Kabupaten Sukoharjo mampu menjalankan pembelajaran hanya dengan mengandalkan BOS dari pemerintah pusat baik untuk SD hingga SMA. Sedangkan untuk SMK, Pemda mengucurkan bantuan Rp 250.000/siswa/tahun. Silahkan di cek, di Kabupaten Sukoharjo sama sekali tidak ada sumbangan/pungutan sekolah negeri dan tidak ditemukan uang pembangunan. Hanya seragam olahraga yang dibeli di sekolah. Orang tua bebas membeli seragam diluar sesuai dengan kemampuannya. Apakah sekolah tanpa sumbangan dan pungutan ini tidak berprestasi? Lihat saja dalam Ujian Nasional 2016. SMKN 1 Sukoharjo terbaik ke V, SMAN 1 jurusan IPS terbaik ke II, serta SMAN 1 jurusan bahasa terbaik I se Jateng.

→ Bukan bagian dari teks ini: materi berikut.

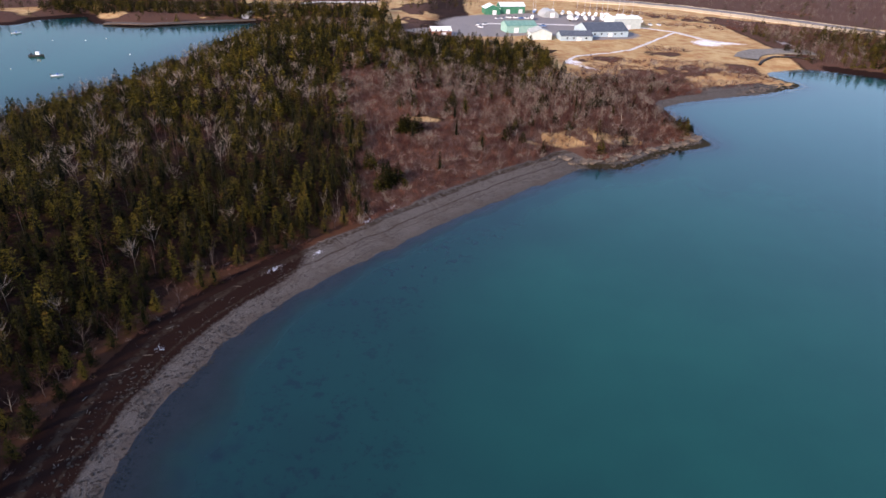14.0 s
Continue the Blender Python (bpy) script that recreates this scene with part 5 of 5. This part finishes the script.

Contoh diatas menggambarkan bahwa pendidikan yang membebaskan sumbangan maupun pungutan belum tentu tidak berkualitas. Pendidik telah mendapat tunjangan sertifikasi atau tambahan penghasilan baik dari APBN maupun APBD sehingga tidak ada lagi alasan konsentrasi mengajarnya terpecah karena kurangnya kesejahteraan. Sekolah juga tidak bisa beralasan kemampuan anak-anak tidak bisa meningkat karena tidak bisa menambah jam pelajaran. Itu dalih kuno.